Holocaust survivor and winner of the Nobel Peace Prize, Elie Wiesel, was outraged at how some would go so far as to deny the Holocaust, and spoke about how it was vital that we were never to forget what had happened in Europe under Hitler’s rule. "For the survivor who chooses to testify, it is clear: his duty is to bear witness for the dead and the living. He has no right to deprive future generations of a past that belongs to our collective memory. To forget would be not only dangerous but offensive; to forget the dead would be akin to killing them a second time. The witness has forced himself to testify. For the youth of today, for the children who will be born tomorrow. He does not want his past to become their future.”
There is no justification for genocide; to kill someone because they are wearing glasses is just as cruel, senseless and deplorable as it is to kill someone because they are of a different race. The testimonies that Holocaust survivors have left behind leave to question: Where were the other countries that opposed Hitler during the Holocaust? There was knowledge in Britain of the mass persecution of Jews as many British Jews left for America in fear of Hitler invading Britain, but the train tracks leading to Auschwitz weren’t bombed, the amount of Jewish immigrants from Europe was very much limited and those who came to Britain were often met with anti-Semitism. The apathy of other countries during this genocide has been recognised as something inexcusable, but, as the massacring of innocent lives continues today throughout Darfur and other areas of the world I haven’t mentioned, who are we to condemn past generations for their indifference towards such violence?

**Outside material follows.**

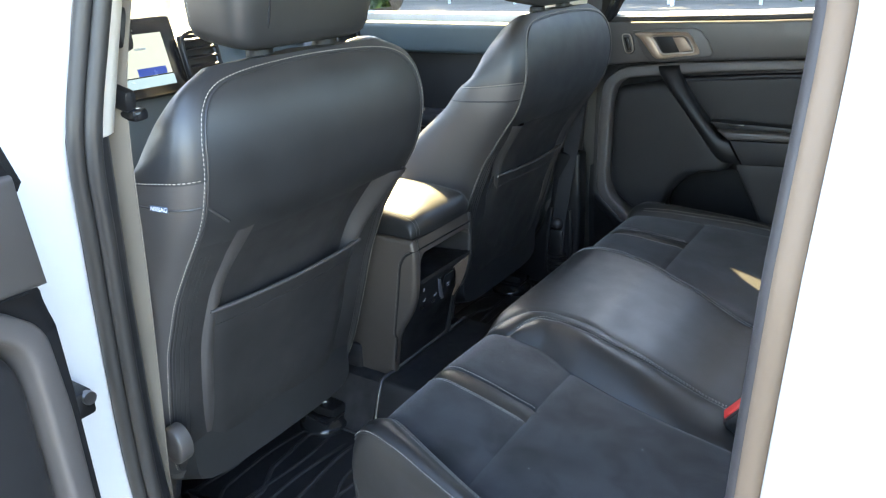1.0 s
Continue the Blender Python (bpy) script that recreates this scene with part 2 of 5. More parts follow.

I’d now like to put into perspective some of the statistics of the Holocaust.
It is estimated that during World War 2, the Germans killed 14 million people. That is almost twice the population of Greater London.
During the Holocaust 6,000,000 Jews alone were killed. That is one million less than the approximate population of Greater London.
287,000 Romanian Jews were killed in the Holocaust. That was 84% of the Jewish population in Romania. It would also be every single person that lives in the London borough of Southwark, that we are in now.
At the concentration camp Auschwitz 1, towards the end of the war, there were as many as 20,000 deaths a day. That would be the death of every pupil of 25 schools this size, every day.
762 Norwegian Jews were killed during the Holocaust. That would be every pupil in this school.
90% of Polish Jews were killed. That would mean three survivors out of an average size class at Jags. It would also mean only 75 survivors in the whole school. That would mean every pupil in years 7-12 dead.
Antonia is now going to play Jewish Prayer by Bloch. Use the music to reflect on the atrocity that was the Holocaust and to remember the lives lost but also to think of ways that you yourself can stand up to hatred.
Lastly we encourage you all to go onto the Holocaust Memorial Trust website www.hmd.org.uk where it invites you to light a virtual candle in memory of the Holocaust. Thousands of people have already lit it and it would be great if you could make a contribution and see which number you are. I was the 8,881st person to light the candle.
We hope we’ve managed to put across some of the horrors of the Holocaust and that we’ve given you questions to think about during this week. Keep on your minds the theme for this year, Stand up to Hatred, and try, if you can to pursue that theme.